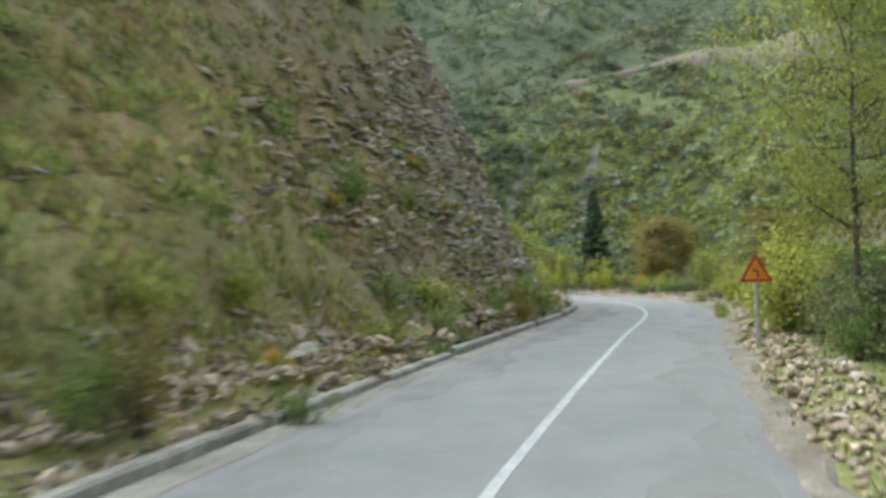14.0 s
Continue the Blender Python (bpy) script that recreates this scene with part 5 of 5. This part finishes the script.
STONES = {}
for nm, m in (("pale", M_STONE), ("grey", M_STONE_GREY), ("white", M_STONE_WHITE), ("shale", M_SHALE)):
    STONES[nm] = []
    for i in range(9):
        me = stone_mesh(200 + i, (0.4, 0.55, 0.7)[i % 3])
        me.materials.append(m)
        STONES[nm].append(me)
rs = random.Random(9)


PEBBLES = {}
for nm in STONES:
    PEBBLES[nm] = []
    for i in range(8):
        rng = np.random.default_rng(400 + i)
        bm = bmesh.new()
        for p in rng.normal(size=(6, 3)):
            bm.verts.new(Vector(p).normalized() * 0.5)
        bmesh.ops.convex_hull(bm, input=bm.verts)
        for v in [v for v in bm.verts if not v.link_faces]:
            bm.verts.remove(v)
        bm.verts.index_update()
        PEBBLES[nm].append((np.array([(*v.co, 1) for v in bm.verts]), np.array([[v.index for v in f.verts] for f in bm.faces])))
        bm.free()


def heap(label, s0, s1, l0, l1, count, small, lo, hi, tone, pile=0.0, grey=0.0, fine=1.0):
    """Loose stones strewn between two arcs and offsets from the road's edge features; pile heaps them up."""
    base = tagged(new("rubble_heap"), label, "rubble", "rubble along the road")
    x, y = (float(v) for v in road_xy((s0 + s1) / 2, (l0((s0 + s1) / 2) + l1((s0 + s1) / 2)) / 2))
    origin = Vector((x, y, height(x, y)))
    base.location = origin
    n_all = count + small
    ss = np.array([rs.uniform(s0, s1) for _ in range(n_all)])
    uu = np.array([rs.uniform(0, 1) for _ in range(n_all)])
    ll = np.array([l0(q) + (l1(q) - l0(q)) * u for q, u in zip(ss, uu)])
    px, py = road_xy(ss, ll)
    pz = land(px, py) + (0.13 if fine < 1 else 0.0)
    size = np.array([lo + (hi - lo) * rs.random() ** 2.5 for _ in range(n_all)])
    hump = pile * np.sin(np.pi * uu ** 0.7) * (0.6 + 0.4 * np.sin(ss * 1.1) * np.sin(ss * 0.43 + 1))
    tri_v, tri_f, nv = [], [], 0
    for i in range(n_all):
        t = "grey" if rs.random() < grey else tone
        big = i < count
        me = rs.choice(STONES[t]) if big else rs.choice(PEBBLES[t])
        k = size[i] if big else rs.uniform(0.05, 0.2) * fine
        lift = max(0.0, hump[i]) * rs.uniform(0.75, 1.0)
        m = Matrix.LocRotScale(Vector((px[i], py[i], pz[i] + lift + k * 0.1)) - origin, Euler((rs.uniform(-0.6, 0.6), rs.uniform(-0.6, 0.6), rs.uniform(0, 6.28))), (k * rs.uniform(0.8, 1.3),) * 2 + (k * rs.uniform(0.7, 1.2),))
        if big:
            ob = new("stone", me)
            ob.parent = base
            ob.matrix_basis = m
        else:
            vs = (me[0] @ np.array(m.transposed()))[:, :3]
            tri_v.append(vs)
            tri_f.append(me[1] + nv)
            nv += len(vs)
    if tri_v:
        ob = new("gravel", fast_mesh("gravel", np.vstack(tri_v), np.vstack(tri_f), {"grey": M_STONE_GREY, "pale": M_STONE, "white": M_STONE_WHITE, "shale": M_SHALE}[tone]))
        ob.parent = base
        tagged(ob, "small broken stones", kind="stuff")
    return base


kin = lambda q: -float(table(q, KERB_L)) - 0.3
rout = lambda q: float(table(q, EDGE_R)) + 0.35
heap("broken rock fallen behind the kerb below the overgrown cut bank", -12, 27, lambda q: kin(q), lambda q: kin(q) - 1.1, 210, 1500, 0.1, 0.42, "pale", 0.3, 0.35)
heap("tan stones lined up behind the kerb", -14, 18, lambda q: kin(q) + 0.05, lambda q: kin(q) - 0.6, 180, 1100, 0.08, 0.28, "pale", 0.12, 0.15)
heap("pale broken stones along the grassy road edge", 3, 34, rout, lambda q: rout(q) + 1.5, 70, 350, 0.05, 0.24, "pale", 0.02, 0.45)
heap("pale and grey rubble heaped along the road edge", 34, 58, rout, lambda q: rout(q) + 1.5, 120, 1300, 0.06, 0.25, "white", 0.03, 0.4)
heap("heap of grey broken shale behind the kerb", 50.3, 66, lambda q: kin(q) - 0.1, lambda q: kin(q) - 2.8, 290, 3400, 0.1, 0.32, "shale", 0.85, 0.15)
heap("scattered stones at the foot of the cut bank", 66, 84, lambda q: kin(q), lambda q: kin(q) - 1.6, 70, 400, 0.08, 0.3, "pale", 0.1, 0.3)
heap("tan stones and soil washed over the broken kerb", 72.5, 80, lambda q: -float(table(q, KERB_L)) + 0.1, lambda q: kin(q) - 1.0, 90, 900, 0.06, 0.28, "pale", 0.12, 0.3)
heap("tan broken rock piled behind the kerb", 84, 100, lambda q: kin(q), lambda q: kin(q) - 1.9, 260, 2000, 0.14, 0.45, "pale", 0.35, 0.25)
heap("tan and grey rock debris at the foot of the cliff", 100, 116, lambda q: kin(q), lambda q: kin(q) - 2.2, 290, 2400, 0.16, 0.6, "pale", 0.5, 0.3)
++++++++
- [PROBLEM TO SOLVE]
Return the exact lines from the line with "Continue the Blender" to the line with "rs = random.Random(9)", inclusive of both, with nothing added.

- [SOLVED PROBLEM]
Continue the Blender Python (bpy) script that recreates this scene with part 5 of 5. This part finishes the script.
STONES = {}
for nm, m in (("pale", M_STONE), ("grey", M_STONE_GREY), ("white", M_STONE_WHITE), ("shale", M_SHALE)):
    STONES[nm] = []
    for i in range(9):
        me = stone_mesh(200 + i, (0.4, 0.55, 0.7)[i % 3])
        me.materials.append(m)
        STONES[nm].append(me)
rs = random.Random(9)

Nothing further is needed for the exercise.